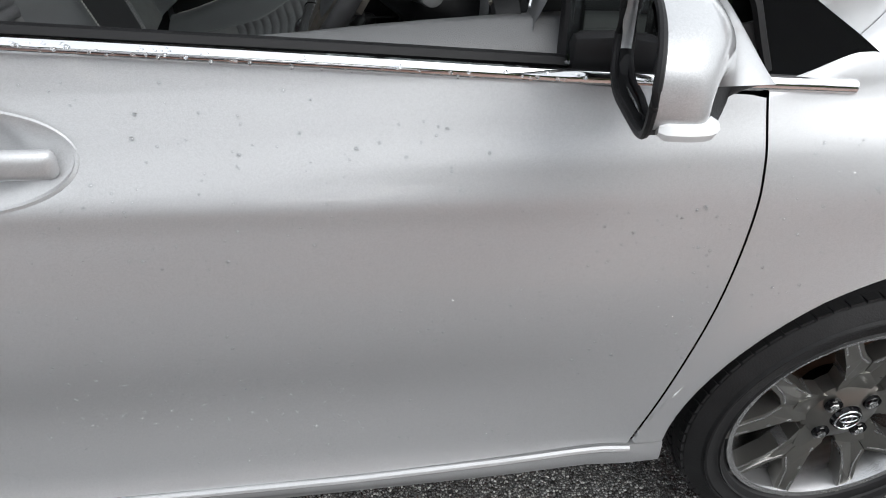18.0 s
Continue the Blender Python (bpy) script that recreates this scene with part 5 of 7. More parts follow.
    low_x = curve1([-0.22, -0.13, -0.05, 0.05, 0.155, 0.34, 0.66], [0.690, 0.674, 0.664, 0.664, 0.670, 0.666, 0.657])
    low_z = curve1([-0.22, -0.13, -0.05, 0.05, 0.155, 0.34, 0.66], [1.074, 1.048, 1.030, 1.020, 1.018, 1.008, 0.988])

    def face(u, v):
        # u 0 top edge to 1 shelf; v 0 beside the dials to 1 door
        y = -0.185 + 0.845 * v
        top = np.stack([low_x(y), low_z(y)], -1)
        prof = spline([(0.0, 0.0), (-0.040, -0.010), (-0.060, -0.038), (-0.069, -0.088), (-0.072, -0.135), (-0.070, -0.165)], 200)
        t = np.clip(u, 0, 1) * 199
        dx, dz = np.interp(t, np.arange(200), prof[:, 0]), np.interp(t, np.arange(200), prof[:, 1])
        drop = (top[..., 1] - 0.845) / 0.165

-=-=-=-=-

▸ GOAL
Pictures excluded, quote all the data above exactly.

▸ TASK SOLUTION
18.0 s
Continue the Blender Python (bpy) script that recreates this scene with part 5 of 7. More parts follow.
    low_x = curve1([-0.22, -0.13, -0.05, 0.05, 0.155, 0.34, 0.66], [0.690, 0.674, 0.664, 0.664, 0.670, 0.666, 0.657])
    low_z = curve1([-0.22, -0.13, -0.05, 0.05, 0.155, 0.34, 0.66], [1.074, 1.048, 1.030, 1.020, 1.018, 1.008, 0.988])

    def face(u, v):
        # u 0 top edge to 1 shelf; v 0 beside the dials to 1 door
        y = -0.185 + 0.845 * v
        top = np.stack([low_x(y), low_z(y)], -1)
        prof = spline([(0.0, 0.0), (-0.040, -0.010), (-0.060, -0.038), (-0.069, -0.088), (-0.072, -0.135), (-0.070, -0.165)], 200)
        t = np.clip(u, 0, 1) * 199
        dx, dz = np.interp(t, np.arange(200), prof[:, 0]), np.interp(t, np.arange(200), prof[:, 1])
        drop = (top[..., 1] - 0.845) / 0.165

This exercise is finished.